Given instruction
Copy out all the lines exactly. Omit pictures.

Data shown
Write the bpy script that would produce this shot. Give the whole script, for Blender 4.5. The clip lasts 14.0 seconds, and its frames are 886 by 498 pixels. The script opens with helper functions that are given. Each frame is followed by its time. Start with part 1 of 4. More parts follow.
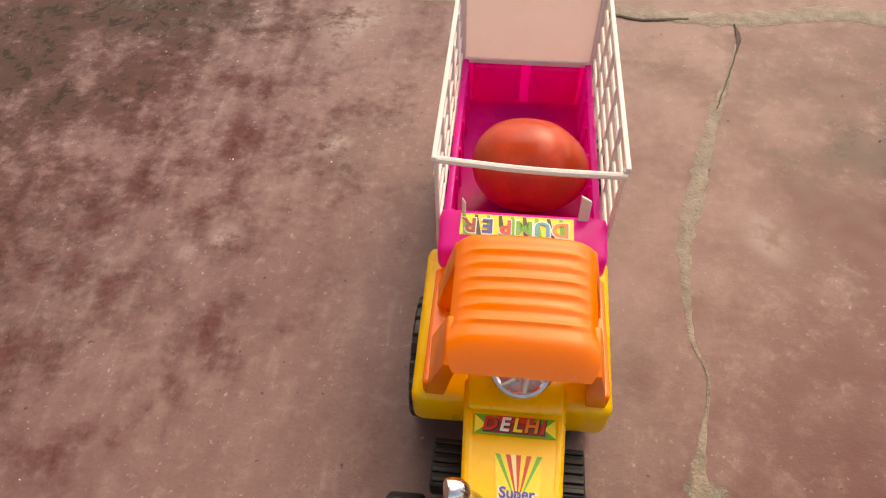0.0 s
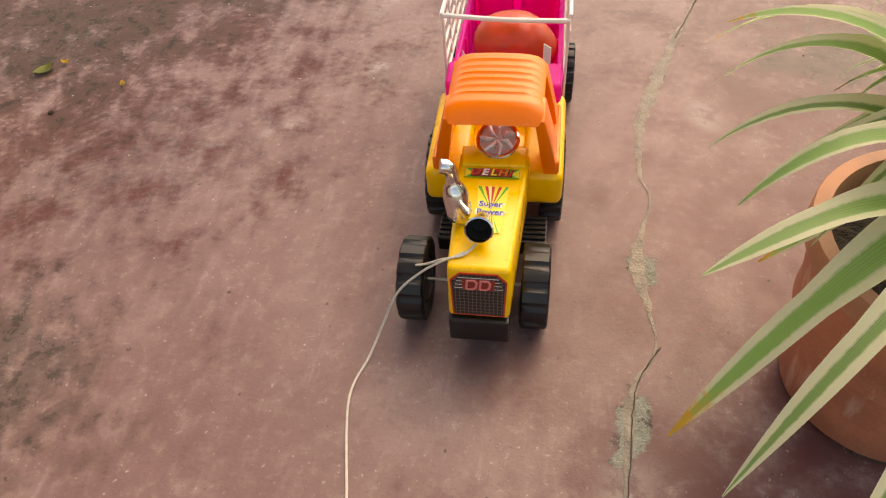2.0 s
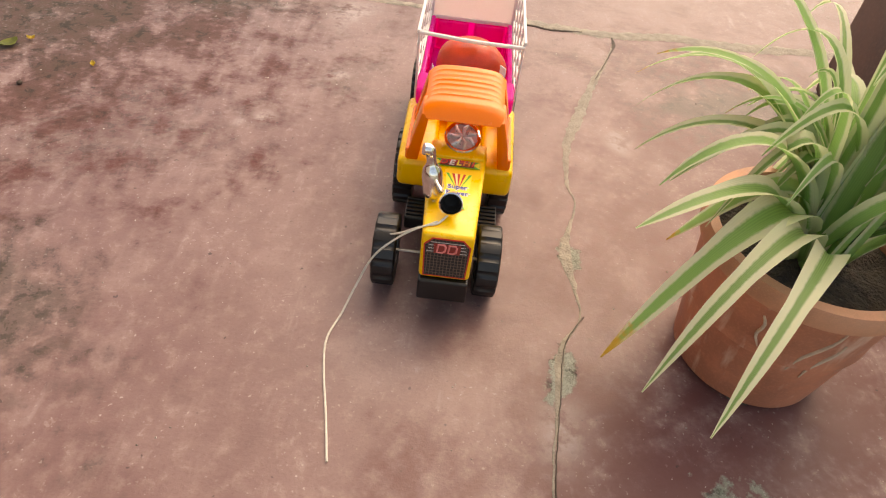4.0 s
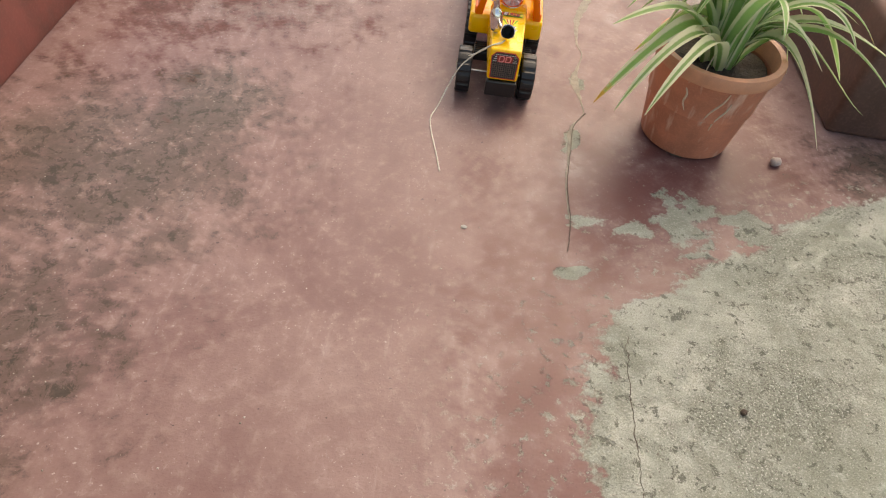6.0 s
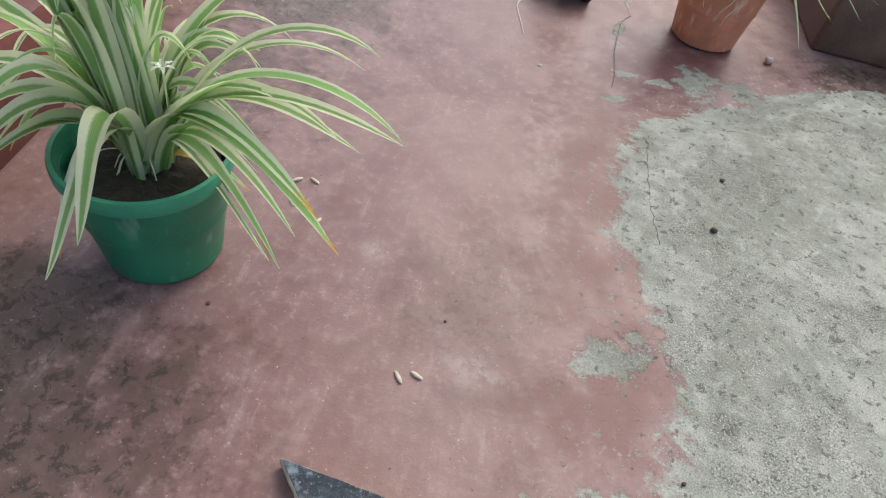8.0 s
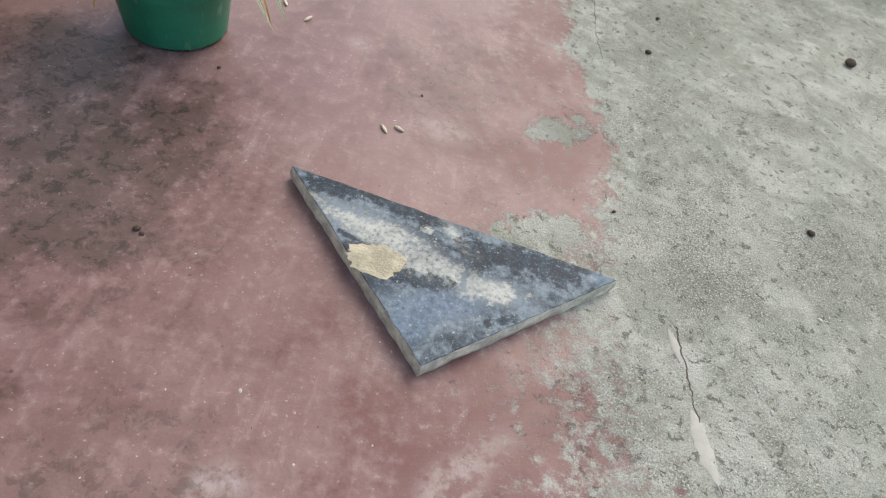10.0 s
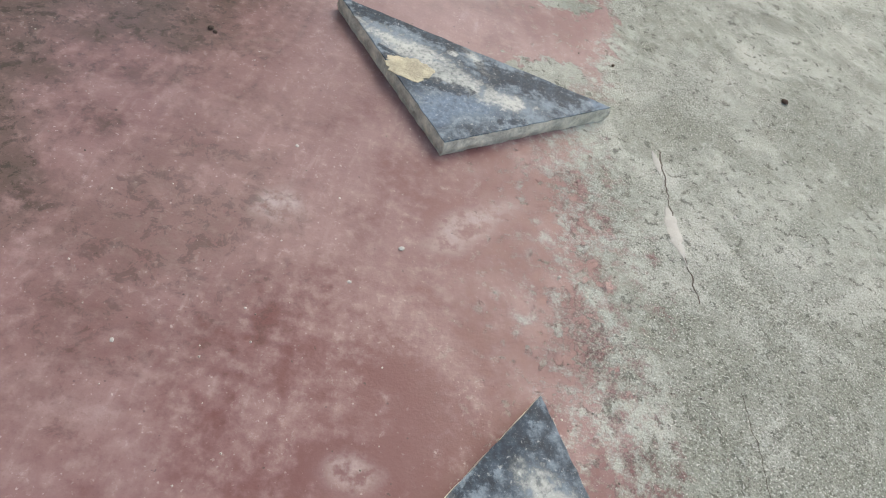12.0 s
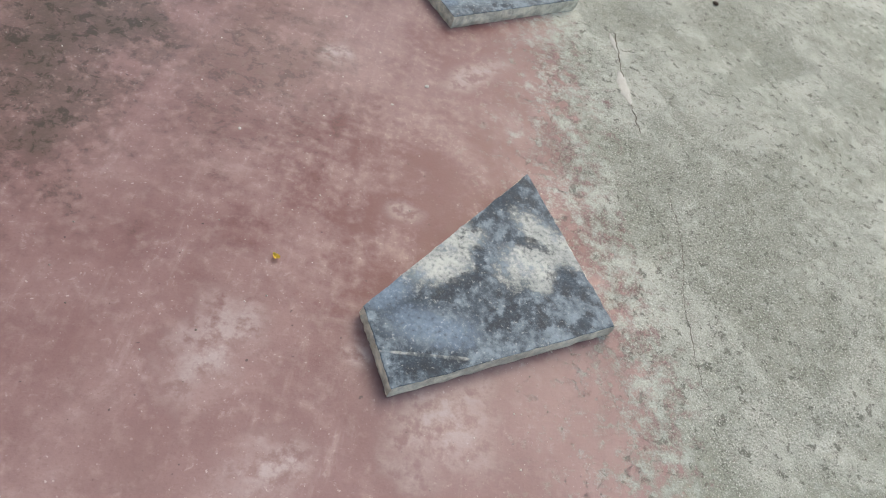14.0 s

Response
Write the bpy script that would produce this shot. Give the whole script, for Blender 4.5. The clip lasts 14.0 seconds, and its frames are 886 by 498 pixels. The script opens with helper functions that are given. Each frame is followed by its time. Start with part 1 of 4. More parts follow.
0.0 s
2.0 s
4.0 s
6.0 s
8.0 s
10.0 s
12.0 s
14.0 s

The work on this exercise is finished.